Creates an Earley parser for the Rule that the Pinchot returns.

-> Q Exp 

Creates an Earley grammar for a given Rule. For examples of how to use this, see the source code for Pinchot.Examples.PostalAstRuleTree and for Pinchot.Examples.PostalAstAllRules.

allRulesToCode Source

Arguments

:: Name

Terminal type constructor name. Typically you will use the Template Haskell quoting mechanism to get this.

-> [Name]

What to derive. For instance, you might use Eq, Ord, and Show here. Each created data type will derive these instances.

-> Pinchot t a

The return value from the Pinchot is ignored.

-> DecsQ 

Creates code for every Rule created in the Pinchot. The data types are created in the same order in which they were created in the Pinchot. When spliced, the DecsQ is a list of declarations, each of which is an appropriate data or newtype. For an example use of allRulesToCode, see Pinchot.Examples.PostalAstAllRules.

ruleTreeToCode Source

Arguments

:: Name

Terminal type constructor name.
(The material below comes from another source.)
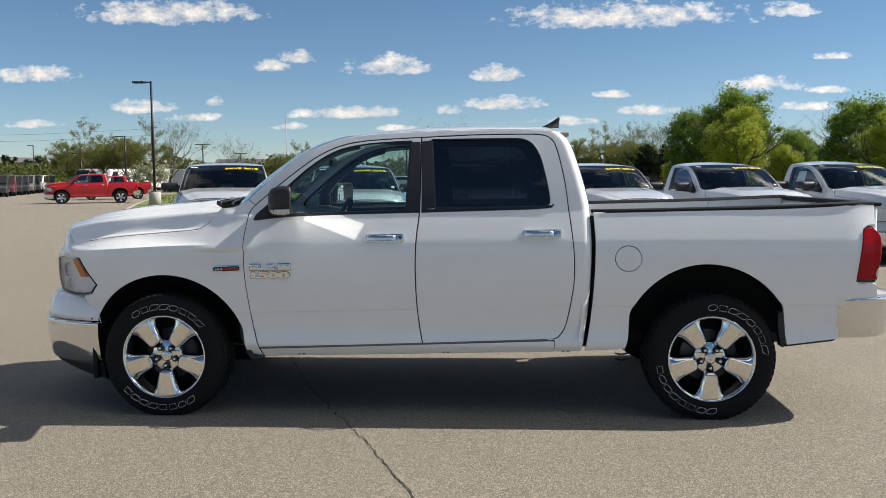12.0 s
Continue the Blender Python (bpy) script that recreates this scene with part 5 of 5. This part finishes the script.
def lamp_post(x, y, height, heads, base=True, r=0.075, turn=0.0, m=None):
    root = thing("lamp_post", "black square-armed parking lot lamp post" + (" on a concrete footing" if base else " far across the lots"), "lamp post", "lamp posts", m=Matrix.Translation((x, y, 0)) @ Matrix.Rotation(turn, 4, "Z"))
    z0 = 0.0
    if base:
        rows, _ = lathe([(0.0, 0.0), (0.0, 0.30), (0.80, 0.30), (0.83, 0.27), (0.83, 0.0)], 24)
        loft("footing", [[(p[0], -p[2], p[1]) for p in q] for q in rows], "kerb", root, close_v=True, label="round concrete footing")
        part("base_plate", box_bm((0.30, 0.30, 0.05), (0, 0, 0.85), 0.01), "pole", root)
        z0 = 0.83
    part("post", tube_bm([(0, 0, z0), (0, 0, height)], [r, r * 0.8], 8), "pole", root)
    for s in heads:
        part("arm", tube_bm([(0, 0, height - 0.06), (s * 0.35, 0, height - 0.04)], 0.04, 6), "pole", root)
        part("lamp_head", box_bm((0.62, 0.32, 0.10), (s * 0.62, 0, height - 0.05), 0.04), "pole", root)
    return root


lamp_post(-15.0, 36.6, 6.45, (-1,))
for u, d, h, heads in ((-0.432, 82, 5.6, (-1,)), (-0.487, 90, 4.2, (-1, 1)), (-0.338, 110, 5.8, (-1, 1)), (-0.293, 125, 5.0, (-1, 1)), (-0.095, 95, 5.8, (-1,)), (-0.075, 110, 5.6, (-1,)), (-0.055, 120, 5.4, (-1,)), (-0.04, 130, 5.4, (-1,)), (-0.545, 140, 7.0, (-1,))):
    lamp_post(EYE_X + u * d, EYE_Y + d, h, heads, base=False, r=0.10)
mast = thing("radio_mast", "thin red and white lattice radio mast far off", "mast", m=Matrix.Translation((EYE_X - 0.238 * 300, EYE_Y + 300, 0)))
M["mast"] = material("mast_paint", (0.55, 0.42, 0.40), 0.6, noise_scale=0.6, noise_amount=0.4)
part("mast_column", tube_bm([(0, 0, 0), (0, 0, 23)], 0.10, 6), "mast", mast)
for k in range(8):
    part("mast_ring", tube_bm([(0.3 * math.cos(a), 0.3 * math.sin(a), 2.5 + 2.6 * k) for a in [math.tau * i / 6 for i in range(6)]], 0.06, 4, closed=True), "mast", mast)
line = thing("power_line", "overhead power cables strung between wooden poles", "power line")
for x, y in ((-190, 120), (-120, 122), (-50, 124)):
    part("line_pole", tube_bm([(x, y, 0), (x, y, 9.4)], 0.13, 6), "bark", line)
for z, r in ((8.0, 0.014), (9.0, 0.014)):
    part("wire", tube_bm([(-190, 120, z), (-172, 120.5, z - 0.7), (-155, 121, z - 0.9), (-138, 121.5, z - 0.7), (-120, 122, z), (-102, 122.5, z - 0.7), (-85, 123, z - 0.9), (-68, 123.5, z - 0.7), (-50, 124, z)], r, 4), "pole", line)
ut = thing("utility_pole", "weathered wooden utility pole with a crossarm", "utility pole", m=Matrix.Translation((EYE_X - 0.143 * 150, EYE_Y + 150, 0)))
part("pole_shaft", tube_bm([(0, 0, 0), (0, 0, 8.5)], 0.13, 6), "bark", ut)
part("crossarm", box_bm((2.4, 0.12, 0.14), (0, 0, 7.9)), "bark", ut, smooth=False)


# ---- far vehicles and buildings ----
def wagon(name, label, group, paint, length, height, m, van=False):
    """Plain parked vehicle for the distance: body, glasshouse, wheels."""
    root = thing(name, label, "van" if van else "car", group, m=m)
    L, H = length / 2, height
    if van:
        prof = [(-L, 0.35), (-L, 0.95), (-L + 0.35, 1.15), (-L + 1.0, H - 0.15), (-L + 1.4, H), (L - 0.05, H), (L, H - 0.1), (L, 0.35)]
        wins = [[(-L + 0.62, 1.22), (-L + 1.02, H - 0.3), (-L + 1.7, H - 0.3), (-L + 1.7, 1.22)]]
    else:
        prof = [(-L, 0.35), (-L - 0.02, 0.75), (-L + 0.15, 0.95), (-L + 1.15, 1.05), (-L + 1.75, H - 0.05), (-L + 2.1, H), (L - 0.5, H - 0.02), (L - 0.08, 1.05), (L, 0.9), (L, 0.35)]
        wins = [[(-L + 1.4, 1.07), (-L + 1.85, H - 0.1), (-L + 2.5, H - 0.1), (-L + 2.5, 1.07)], [(-L + 2.6, 1.07), (-L + 2.6, H - 0.1), (L - 0.6, H - 0.12), (L - 0.3, 1.07)]]
    part("body", prism_bm(prof, -0.92, 0.92, 0.06), paint, root)
    for w in wins:
        for s in (-1, 1):
            part("side_window", prism_bm(w, s * 0.915, s * 0.927), "gloss_black", root, smooth=False)
    a, b = (prof[2], prof[3]) if van else (prof[3], prof[4])
    part("windscreen", prism_bm([(a[0] + 0.06, a[1] + 0.06), (b[0] - 0.02, b[1] - 0.03), (b[0] - 0.10, b[1]), (a[0] - 0.04, a[1] + 0.09)] if not van else [(-L + 0.42, 1.25), (-L + 0.95, H - 0.2), (-L + 0.90, H - 0.17), (-L + 0.37, 1.28)], -0.80, 0.80), "gloss_black", root, smooth=False)
    for cx in (-L + 0.9, L - 0.9):
        for s in (-1, 1):
            rows, _ = lathe([(-0.01, 0.0), (-0.01, 0.2), (0.0, 0.21), (0.0, 0.33), (0.03, 0.36), (0.2, 0.36)], 18)
            loft("wheel", [[(p[0] + cx, s * (0.93 - p[1]), p[2] + 0.36) for p in q] for q in rows], "rubber", root, close_v=True)
    return root


for name_, rgb in (("van_white", (0.72, 0.72, 0.71)), ("car_maroon", (0.12, 0.015, 0.02)), ("car_grey", (0.16, 0.165, 0.17)), ("car_blue", (0.02, 0.03, 0.07))):
    M[name_] = material(name_, rgb, 0.4, coat=1.0, noise_scale=5, noise_amount=0.08)
rnd = random.Random(5)
for k in range(6):
    d = 90 + 1.5 * k
    wagon("white_van", "white cargo van parked in a far row", "far white vans", "van_white", 5.6, 2.5, bearing(-0.468 + 0.0135 * k, d, 1.0, radians(70)), van=True)
for k in range(9):
    wagon("parked_car", "parked sport utility vehicle in a far row", "far parked cars", ("dark_paint", "car_maroon", "dark_paint", "dark_paint", "car_grey", "dark_paint", "van_white", "dark_paint", "car_blue")[k], 4.8, 1.85, Matrix.Translation((-39.5 - 1.05 * k, 64.0 + 2.95 * k, 0)) @ Matrix.Rotation(radians(112 + rnd.uniform(-4, 4)), 4, "Z"))
for u, d, p in ((-0.352, 96, "van_white"), (-0.335, 98, "dark_paint"), (-0.215, 88, "car_grey"), (-0.20, 88.5, "dark_paint"), (-0.165, 90, "dark_paint"), (-0.14, 90, "car_grey"), (-0.11, 90, "van_white"), (-0.09, 91, "car_grey"), (-0.07, 90, "van_white"), (-0.045, 91, "dark_paint"), (-0.02, 90, "car_grey"), (0.0, 90, "van_white")):
    wagon("parked_car", "small parked car beyond the grass", "cars beyond the lawn", p, 4.5, 1.5, bearing(u, d, 1.0, radians(rnd.choice((0, 12, 170)))))
wagon("white_van", "white cargo van parked in a far row", "far white vans", "van_white", 5.6, 2.4, bearing(-0.342, 92, 1.0, radians(185)), van=True)

for k in range(11):
    wagon("parked_car", "parked car in the row along the near wood", "cars along the near wood", ("van_white", "car_grey", "dark_paint", "van_white", "car_maroon", "car_blue")[k % 6], 4.8, 1.7, Matrix.Translation((-22 + 4.6 * k, -40 + 0.3 * (k % 3), 0)) @ Matrix.Rotation(radians(rnd.choice((0, 180)) + rnd.uniform(-4, 4)), 4, "Z"))

M["siding"] = material("grey_siding", (0.16, 0.155, 0.15), 0.8, noise_scale=4, noise_amount=0.2)
M["shingle"] = material("grey_shingle", (0.13, 0.12, 0.125), 0.9, noise_scale=8, noise_amount=0.4)
M["brick"] = material("dark_brick", (0.16, 0.07, 0.055), 0.9, noise_scale=6, noise_amount=0.3)


def house(u, d, w, depth, eave, ridge, wall, turn):
    root = thing("house", "distant house with a grey shingle roof and dark windows", "house", "far houses", m=bearing(u, d, 1.0, turn))
    part("wall", box_bm((w, depth, eave), (0, 0, eave / 2)), wall, root, smooth=False)
    bm = bmesh.new()
    v = [bm.verts.new(p) for p in ((-w / 2 - 0.4, -depth / 2 - 0.4, eave), (w / 2 + 0.4, -depth / 2 - 0.4, eave), (w / 2 + 0.4, depth / 2 + 0.4, eave), (-w / 2 - 0.4, depth / 2 + 0.4, eave), (-w / 2, 0, ridge), (w / 2, 0, ridge))]
    for f in ((0, 1, 5, 4), (2, 3, 4, 5), (1, 2, 5), (3, 0, 4), (3, 2, 1, 0)):
        bm.faces.new([v[i] for i in f])
    part("roof", bm, "shingle", root, smooth=False)
    for k in range(3):
        wn = part("window", box_bm((1.3, 0.12, 1.4), (-w / 3 + k * w / 3, -depth / 2 - 0.02, eave * 0.6)), "gloss_black", root, smooth=False)
        part("frame", box_bm((1.5, 0.08, 0.12), (-w / 3 + k * w / 3, -depth / 2 - 0.06, eave * 0.6 + 0.74)), "kerb", wn, smooth=False)
    return root


house(-0.565, 190, 12, 8, 3.0, 6.2, "siding", 1.0)
house(-0.60, 200, 16, 9, 3.4, 5.6, "brick", 0.3)
house(-0.535, 210, 12, 9, 2.8, 5.6, "siding", 0.9)
house(-0.262, 190, 22, 10, 3.0, 5.4, "brick", 0.1)
house(-0.055, 170, 24, 10, 2.8, 4.2, "siding", 0.0)
house(0.205, 96, 4, 3, 2.0, 2.6, "kerb", 0.0)
sign = thing("pylon_sign", "tall blue and red pylon sign over the far cars", "sign", m=bearing(-0.503, 115, 1.0, 0.1))
part("sign_post", box_bm((0.3, 0.3, 5.0), (0, 0, 2.5)), "pole", sign, smooth=False)
M["sign_blue"] = material("sign_blue", (0.03, 0.04, 0.10), 0.4)
part("upper_panel", box_bm((1.5, 0.3, 1.7), (0, 0, 4.2), 0.03), "sign_blue", sign)
part("lower_panel", box_bm((1.5, 0.32, 1.4), (0, 0, 2.6), 0.03), "red", sign)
Typically you will use the Template Haskell quoting mechanism to get this.

-> [Name]

What to derive. For instance, you might use Eq, Ord, and Show here. Each created data type will derive these instances.

-> Pinchot t (Rule t)

A data type is created for the Rule that the Pinchot returns, and for the ancestors of the Rule.

-> DecsQ 

Creates code only for the Rule returned from the Pinchot, and for its ancestors.